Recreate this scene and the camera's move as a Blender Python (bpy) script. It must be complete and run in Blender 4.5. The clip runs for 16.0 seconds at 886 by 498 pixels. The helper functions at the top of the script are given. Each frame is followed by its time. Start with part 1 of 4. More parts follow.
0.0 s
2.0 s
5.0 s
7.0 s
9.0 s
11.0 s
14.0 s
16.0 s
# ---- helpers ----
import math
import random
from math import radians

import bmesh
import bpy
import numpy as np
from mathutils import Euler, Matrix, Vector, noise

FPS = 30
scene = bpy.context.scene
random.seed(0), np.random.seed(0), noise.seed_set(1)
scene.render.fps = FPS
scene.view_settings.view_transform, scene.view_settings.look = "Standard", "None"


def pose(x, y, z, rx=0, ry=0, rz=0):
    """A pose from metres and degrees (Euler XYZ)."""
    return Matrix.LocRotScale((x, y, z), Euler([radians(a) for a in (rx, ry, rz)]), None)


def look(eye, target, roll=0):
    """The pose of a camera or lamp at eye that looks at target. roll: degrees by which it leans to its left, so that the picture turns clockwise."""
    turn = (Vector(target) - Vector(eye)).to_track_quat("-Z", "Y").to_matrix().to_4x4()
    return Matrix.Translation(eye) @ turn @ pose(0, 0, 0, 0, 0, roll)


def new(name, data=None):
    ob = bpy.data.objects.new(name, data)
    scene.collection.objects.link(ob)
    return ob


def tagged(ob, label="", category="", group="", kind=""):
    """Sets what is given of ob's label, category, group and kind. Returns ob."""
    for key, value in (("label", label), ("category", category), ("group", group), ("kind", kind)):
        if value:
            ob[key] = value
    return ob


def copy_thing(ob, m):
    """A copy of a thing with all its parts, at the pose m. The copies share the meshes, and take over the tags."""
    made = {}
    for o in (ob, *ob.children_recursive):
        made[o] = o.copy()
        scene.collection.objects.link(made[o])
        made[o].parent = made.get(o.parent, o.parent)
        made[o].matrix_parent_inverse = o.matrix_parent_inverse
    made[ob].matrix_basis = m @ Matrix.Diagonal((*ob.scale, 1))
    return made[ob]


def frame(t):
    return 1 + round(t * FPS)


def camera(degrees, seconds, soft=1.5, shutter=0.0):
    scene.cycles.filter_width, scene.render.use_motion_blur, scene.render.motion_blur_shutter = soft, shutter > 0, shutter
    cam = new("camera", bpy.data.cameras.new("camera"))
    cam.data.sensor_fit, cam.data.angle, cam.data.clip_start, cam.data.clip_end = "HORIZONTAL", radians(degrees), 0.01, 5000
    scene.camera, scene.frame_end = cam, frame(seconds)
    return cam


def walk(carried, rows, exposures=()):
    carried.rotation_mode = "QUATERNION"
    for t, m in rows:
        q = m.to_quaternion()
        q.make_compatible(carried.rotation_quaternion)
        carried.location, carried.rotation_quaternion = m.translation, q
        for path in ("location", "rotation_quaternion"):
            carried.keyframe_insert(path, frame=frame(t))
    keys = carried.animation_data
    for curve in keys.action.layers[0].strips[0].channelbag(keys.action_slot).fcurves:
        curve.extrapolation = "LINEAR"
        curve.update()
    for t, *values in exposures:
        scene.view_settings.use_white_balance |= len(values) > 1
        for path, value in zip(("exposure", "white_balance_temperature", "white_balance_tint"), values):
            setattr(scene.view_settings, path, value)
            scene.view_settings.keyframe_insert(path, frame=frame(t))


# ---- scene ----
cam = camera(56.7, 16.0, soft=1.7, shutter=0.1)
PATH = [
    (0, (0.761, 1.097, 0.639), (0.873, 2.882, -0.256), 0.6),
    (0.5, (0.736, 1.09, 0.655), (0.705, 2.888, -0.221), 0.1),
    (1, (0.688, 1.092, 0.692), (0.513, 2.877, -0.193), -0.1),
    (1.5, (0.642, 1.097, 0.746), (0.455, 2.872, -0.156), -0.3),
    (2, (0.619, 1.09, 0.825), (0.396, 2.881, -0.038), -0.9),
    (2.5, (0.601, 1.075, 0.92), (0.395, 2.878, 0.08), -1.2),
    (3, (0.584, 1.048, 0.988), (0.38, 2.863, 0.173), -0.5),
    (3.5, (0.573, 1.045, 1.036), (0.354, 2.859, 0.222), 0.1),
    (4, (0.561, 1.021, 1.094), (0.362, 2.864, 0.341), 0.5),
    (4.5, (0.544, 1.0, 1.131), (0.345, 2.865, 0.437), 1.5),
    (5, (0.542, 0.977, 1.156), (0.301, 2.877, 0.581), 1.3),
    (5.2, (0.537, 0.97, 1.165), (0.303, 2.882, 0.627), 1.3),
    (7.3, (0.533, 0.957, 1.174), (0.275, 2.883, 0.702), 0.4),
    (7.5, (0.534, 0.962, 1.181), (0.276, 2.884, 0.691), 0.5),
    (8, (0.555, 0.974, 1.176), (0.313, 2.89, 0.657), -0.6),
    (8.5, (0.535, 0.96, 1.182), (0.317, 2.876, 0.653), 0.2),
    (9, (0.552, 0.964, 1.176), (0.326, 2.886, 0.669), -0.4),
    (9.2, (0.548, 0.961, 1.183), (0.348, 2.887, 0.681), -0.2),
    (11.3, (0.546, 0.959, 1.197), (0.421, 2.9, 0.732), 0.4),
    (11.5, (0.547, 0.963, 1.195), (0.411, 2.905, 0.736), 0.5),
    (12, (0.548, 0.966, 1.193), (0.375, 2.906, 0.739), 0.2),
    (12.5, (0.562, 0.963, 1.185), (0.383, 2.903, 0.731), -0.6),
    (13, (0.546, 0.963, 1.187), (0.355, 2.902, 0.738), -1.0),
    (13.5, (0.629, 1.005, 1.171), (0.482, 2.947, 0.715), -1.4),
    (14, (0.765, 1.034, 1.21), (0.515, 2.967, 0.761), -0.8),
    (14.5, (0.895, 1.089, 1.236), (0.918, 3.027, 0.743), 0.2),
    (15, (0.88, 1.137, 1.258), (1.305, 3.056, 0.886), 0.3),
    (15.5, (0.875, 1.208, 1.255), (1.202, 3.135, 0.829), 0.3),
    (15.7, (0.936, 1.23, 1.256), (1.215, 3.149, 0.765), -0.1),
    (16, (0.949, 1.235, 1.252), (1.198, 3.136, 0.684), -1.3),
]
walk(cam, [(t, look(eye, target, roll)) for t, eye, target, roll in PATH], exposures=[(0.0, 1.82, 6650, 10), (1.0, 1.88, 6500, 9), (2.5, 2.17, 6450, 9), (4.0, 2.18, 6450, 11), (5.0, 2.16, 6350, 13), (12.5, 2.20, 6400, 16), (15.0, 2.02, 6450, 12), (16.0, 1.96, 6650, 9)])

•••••

◆ **Work to do**
Take the line that contains "for path, value", the line that contains "scene.view_settings.keyframe_insert(path, frame=frame(t))", and all lines between, and give them again exactly; include no other line.

◆ **Response**
        for path, value in zip(("exposure", "white_balance_temperature", "white_balance_tint"), values):
            setattr(scene.view_settings, path, value)
            scene.view_settings.keyframe_insert(path, frame=frame(t))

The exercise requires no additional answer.